(作家、辻仁成)
※編集部注:一部デバイスでは辻のしんにょうの点がひとつになりますが、正しくはふたつです
なぜ、彼らはジレ・ジョーヌ(黄色いベスト)を着るのか。世界中の人々はこのデモ衣装の統一を不思議に思ったのではないか。
実は数年前、ここフランスでは、自動車内に黄色いベストの携帯が義務付けられた。だから、私の車にもこの黄色いベストが常備されている。事故が起こった時、運転手は車外に出て危険から自らの身を守るためにこれを着る。
ガソリン税の増税が決まった時、これに反発する人々が皮肉を込めてこれを羽織り、危険から身を守るためにデモ行進をはじめた。この皮肉こそが政府の増税政策に不満を持つ人々の心を掴んだ。つまり、私もしようと思えば自分のジレ・ジョーヌを羽織って簡単にデモに参加することが出来るのだ。この黄色いベストは空港でも、工事現場でも、工場でも、路上でも、ありとあらゆる人々が危険から身を守るために日常羽織っているものだから。同時にそれは労働者のシンボルでもある。どこかの団体を意味するマークではなく、まさに市民運動の象徴ということになる。
「ガソリン代を払えないなら電気自動車を買えばいい」
パリはクリスマスを前に規模は縮小したもののまだ予断を許さない状態が続いている。
マクロン大統領をマリー・アントワネットに譬える批評もある。「パンがないならブリオッシュを食べればいい」と言ったアントワネットの言葉が「ガソリン代を払えないなら電気自動車を買えばいい」に変換され皮肉られている。
個人的な話だが、私はマクロン大統領誕生時に強い期待を持った一人だった。マクロン一人を悪者にしていいのか、という記事も確かにあるし、彼がこの30年の政治的なツケを背負わされた格好であることも事実であろう。
しかし、フランスの国民に同情する気持ちはなく、その怒りは想像を超えて拡大した。なぜか?
黄色いベストを着た人たちがパリでデモを始めた5週間前、マクロン大統領はこの運動を重要視していなかった。現場に駆けつけることもせず静観した。これは初動対応のミスであり、大統領という立場上責められても仕方がない。

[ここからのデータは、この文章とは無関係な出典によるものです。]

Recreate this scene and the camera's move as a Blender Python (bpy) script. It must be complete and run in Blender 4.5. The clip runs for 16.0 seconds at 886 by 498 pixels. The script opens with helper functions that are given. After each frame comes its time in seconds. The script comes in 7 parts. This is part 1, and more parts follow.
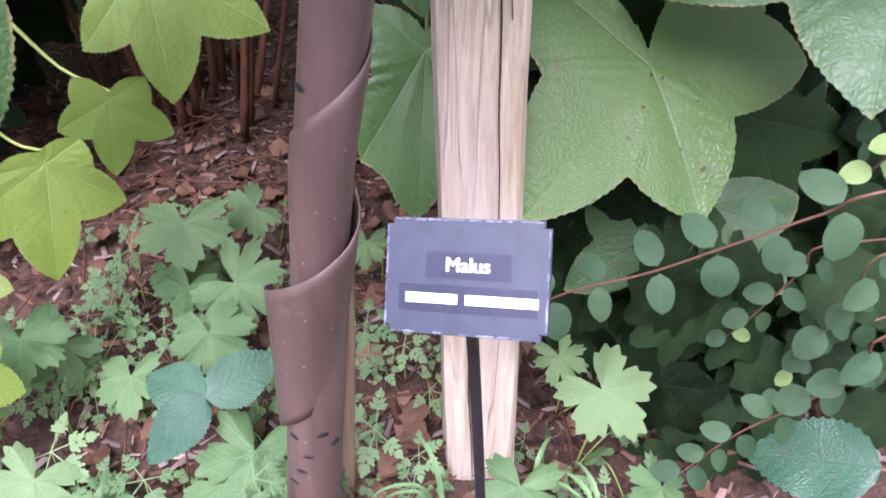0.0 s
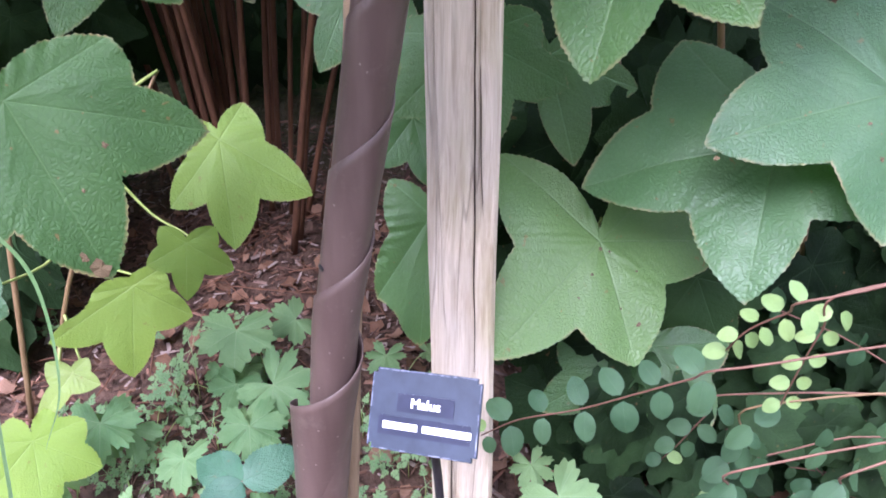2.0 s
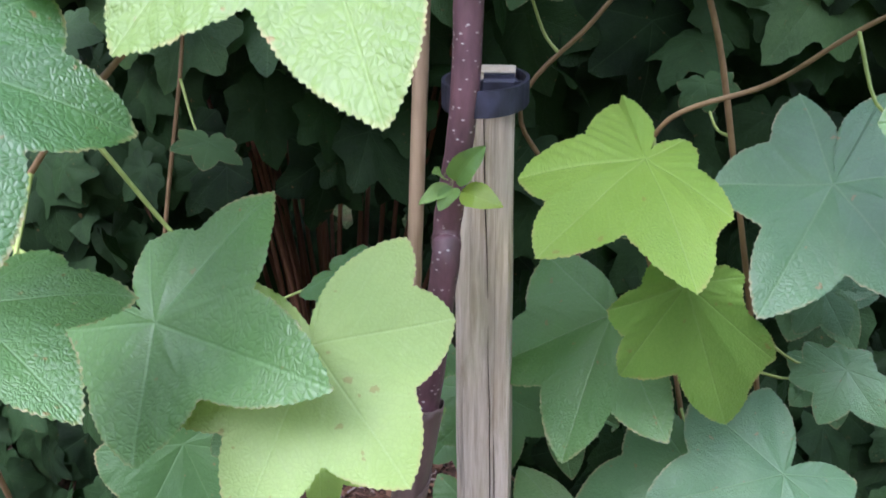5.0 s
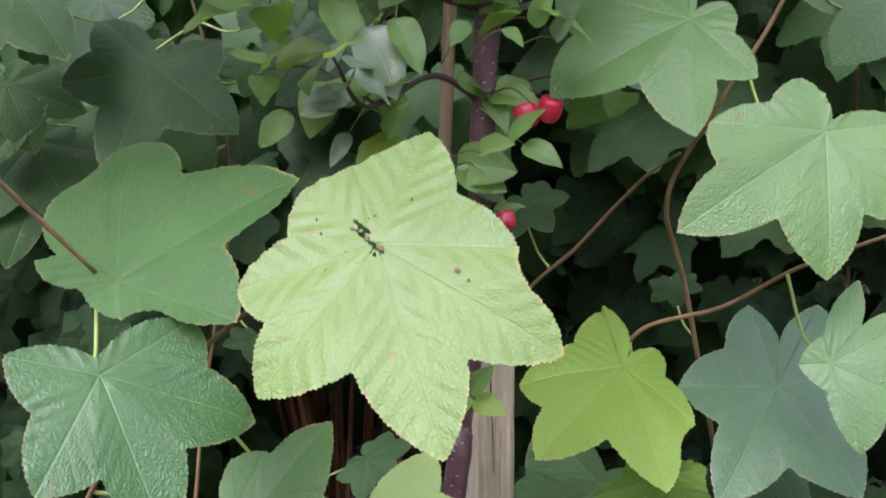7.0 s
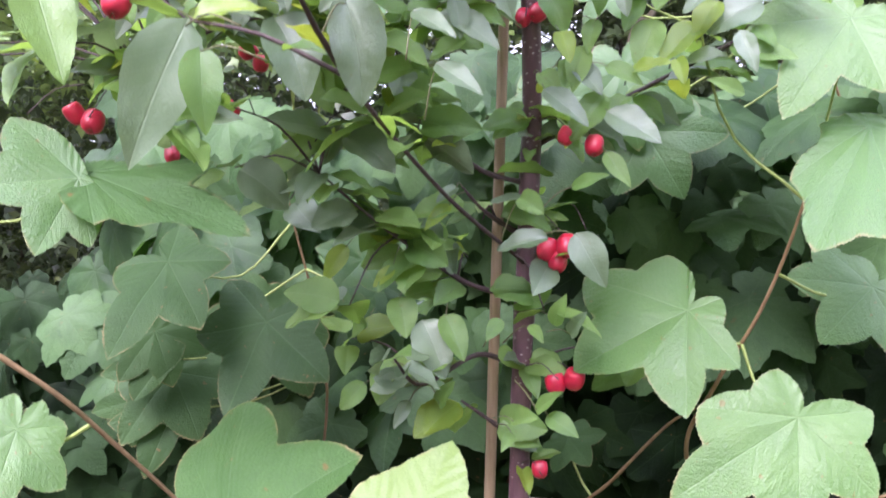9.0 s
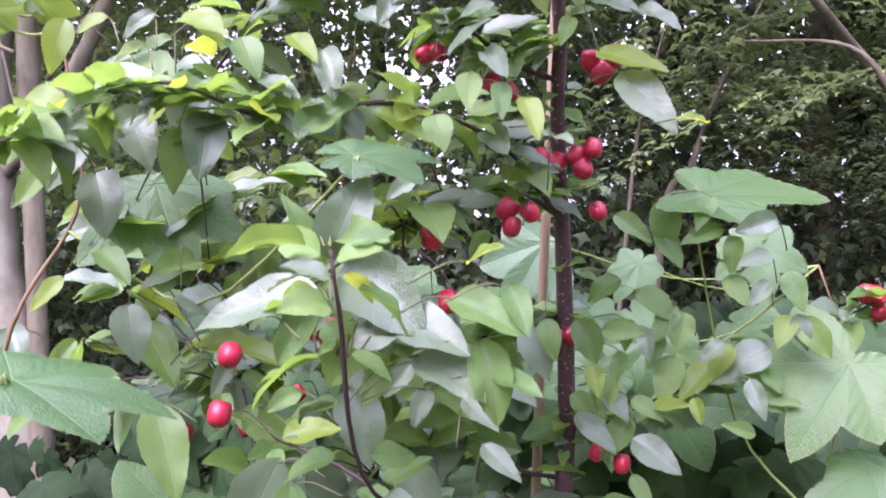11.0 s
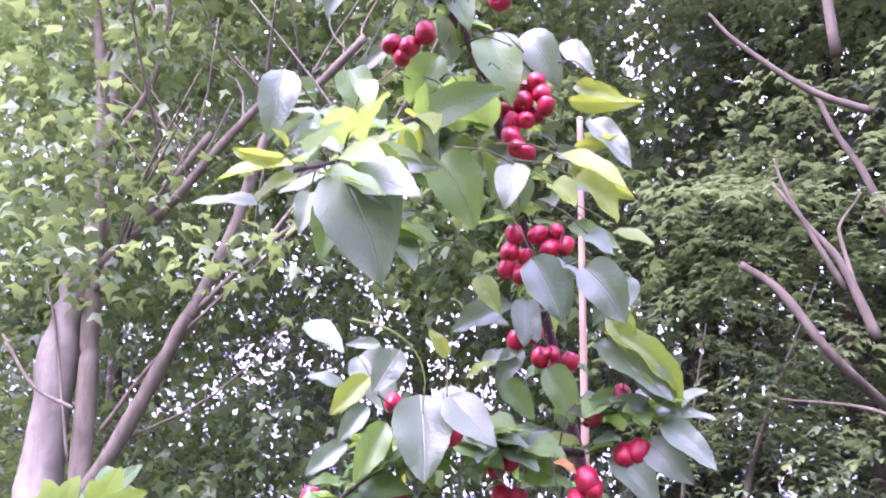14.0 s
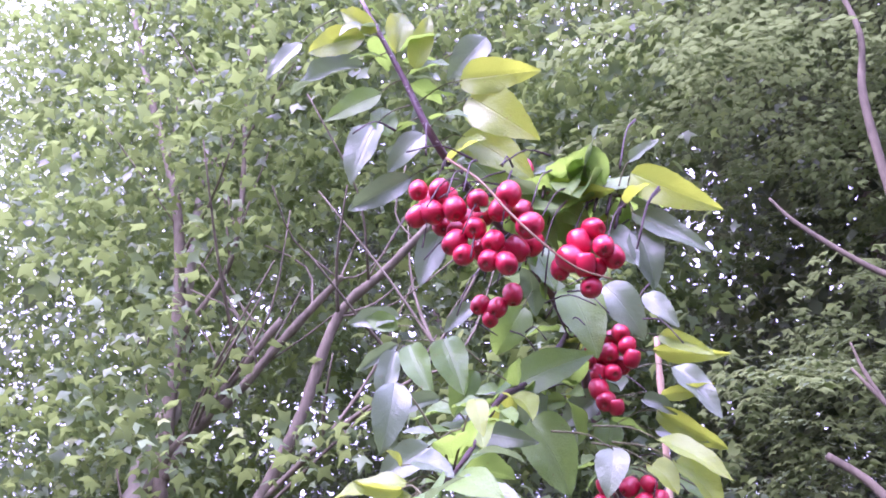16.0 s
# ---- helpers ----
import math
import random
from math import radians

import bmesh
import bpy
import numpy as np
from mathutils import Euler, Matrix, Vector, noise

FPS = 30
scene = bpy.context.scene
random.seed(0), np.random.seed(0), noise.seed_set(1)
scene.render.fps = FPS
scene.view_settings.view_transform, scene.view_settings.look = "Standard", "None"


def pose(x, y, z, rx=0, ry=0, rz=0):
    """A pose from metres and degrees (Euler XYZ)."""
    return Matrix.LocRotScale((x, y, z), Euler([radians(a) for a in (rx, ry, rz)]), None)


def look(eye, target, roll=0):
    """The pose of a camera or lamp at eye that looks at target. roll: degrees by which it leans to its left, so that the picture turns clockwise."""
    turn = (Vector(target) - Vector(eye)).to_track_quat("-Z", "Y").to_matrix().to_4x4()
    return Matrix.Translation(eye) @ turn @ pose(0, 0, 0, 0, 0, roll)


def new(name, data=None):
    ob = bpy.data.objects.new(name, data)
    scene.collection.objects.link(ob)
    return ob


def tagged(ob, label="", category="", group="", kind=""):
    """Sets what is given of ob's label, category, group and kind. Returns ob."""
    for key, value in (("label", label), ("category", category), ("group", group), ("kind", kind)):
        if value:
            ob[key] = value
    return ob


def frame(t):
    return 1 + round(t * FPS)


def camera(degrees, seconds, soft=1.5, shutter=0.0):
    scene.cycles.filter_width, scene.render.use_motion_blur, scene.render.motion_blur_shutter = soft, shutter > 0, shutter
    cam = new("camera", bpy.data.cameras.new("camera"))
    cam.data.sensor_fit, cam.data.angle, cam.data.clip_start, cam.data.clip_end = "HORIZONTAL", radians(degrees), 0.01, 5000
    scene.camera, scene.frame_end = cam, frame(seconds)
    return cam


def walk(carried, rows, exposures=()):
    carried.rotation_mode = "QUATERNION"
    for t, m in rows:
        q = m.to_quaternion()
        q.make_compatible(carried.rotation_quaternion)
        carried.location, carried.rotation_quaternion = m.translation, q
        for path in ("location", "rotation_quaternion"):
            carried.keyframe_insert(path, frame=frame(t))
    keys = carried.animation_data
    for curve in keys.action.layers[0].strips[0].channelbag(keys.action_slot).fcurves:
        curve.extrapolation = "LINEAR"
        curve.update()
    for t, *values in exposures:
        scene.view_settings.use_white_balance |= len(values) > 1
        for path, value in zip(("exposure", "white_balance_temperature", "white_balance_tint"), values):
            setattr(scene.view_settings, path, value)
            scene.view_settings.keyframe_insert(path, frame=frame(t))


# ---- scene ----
cam = camera(56.17, 16.0, 1.75, 0.25)
PATH = [
    (0.0, pose(0.0989, 0.1689, 0.7619, 54.664, 0.328, -3.519)),
    (0.5, pose(0.1150, 0.1145, 0.8161, 56.590, 0.511, -1.984)),
    (1.0, pose(0.1269, 0.0849, 0.8505, 57.653, 0.699, -1.221)),
    (1.5, pose(0.1373, 0.0537, 0.8843, 58.978, 0.341, 0.003)),
    (2.0, pose(0.1558, 0.0229, 0.9257, 60.339, -0.200, 1.020)),
    (2.5, pose(0.1678, -0.0160, 0.9819, 62.281, 0.191, 1.879)),
    (3.0, pose(0.1834, -0.0644, 1.0365, 63.981, 0.416, 2.307)),
    (3.5, pose(0.2084, -0.1120, 1.1101, 66.440, 0.589, 3.437)),
    (3.7, pose(0.2116, -0.1277, 1.1441, 67.113, 0.723, 3.890)),
    (5.8, pose(0.2447, -0.2450, 1.3849, 71.863, -0.172, 8.336)),
    (6.0, pose(0.2390, -0.2547, 1.4002, 72.379, -0.156, 8.246)),
    (6.5, pose(0.2359, -0.2955, 1.4437, 74.149, 0.314, 7.239)),
    (7.0, pose(0.2247, -0.3600, 1.5059, 76.576, 0.378, 6.582)),
    (7.5, pose(0.2625, -0.4115, 1.5536, 77.754, 1.003, 8.834)),
    (8.0, pose(0.3003, -0.4498, 1.5965, 80.544, -0.269, 11.128)),
    (8.5, pose(0.3100, -0.5025, 1.6589, 83.259, 0.833, 12.451)),
    (9.0, pose(0.3521, -0.5424, 1.7214, 85.388, 1.032, 14.580)),
    (9.2, pose(0.3643, -0.5523, 1.7605, 86.076, 1.233, 14.717)),
    (11.3, pose(0.3968, -0.6882, 2.1223, 91.744, 0.635, 17.955)),
    (11.5, pose(0.4068, -0.6927, 2.1564, 92.678, 0.811, 18.250)),
    (12.0, pose(0.4147, -0.7138, 2.2038, 95.996, 0.839, 18.032)),
    (12.5, pose(0.4139, -0.7322, 2.2448, 98.878, 0.692, 18.302)),
    (13.0, pose(0.4223, -0.7454, 2.2830, 102.048, 1.009, 18.898)),
    (13.5, pose(0.4378, -0.7522, 2.3204, 105.475, 0.802, 19.344)),
    (14.0, pose(0.4391, -0.7854, 2.3619, 109.789, 0.944, 20.425)),
    (14.5, pose(0.4293, -0.8114, 2.3920, 113.333, 0.793, 22.107)),
    (15.0, pose(0.4303, -0.8317, 2.4157, 116.039, 0.024, 22.736)),
    (15.5, pose(0.4303, -0.8448, 2.4419, 118.637, 0.238, 23.850)),
    (16.0, pose(0.4326, -0.8665, 2.4608, 120.788, 0.288, 24.515)),
]
walk(cam, PATH, [(0.0,1.44,5850,38),(2.5,1.59,5500,29),(3.5,1.46,5550,24),(6.0,1.10,5550,25),(7.0,0.98,5950,28),(8.0,1.20,5950,31),(9.2,1.68,5950,36),(11.3,1.25,5750,52),(12.5,1.55,5600,61),(14.5,1.66,5450,74),(16.0,1.32,5350,78)])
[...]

マクロン大統領は代議士の経験も自治体を代表したこともないので市民に耳を傾けることや市民との駆け引きに長けていないのではないか。事態が深刻化してやっと12月10日テレビで謝罪した。初動対応の悪さやその最中の態度の冷たさによって、予想をはるかに超える状態となった。立ち上がったフランス庶民の声も「マクロン、辞任!」へと傾きつつある。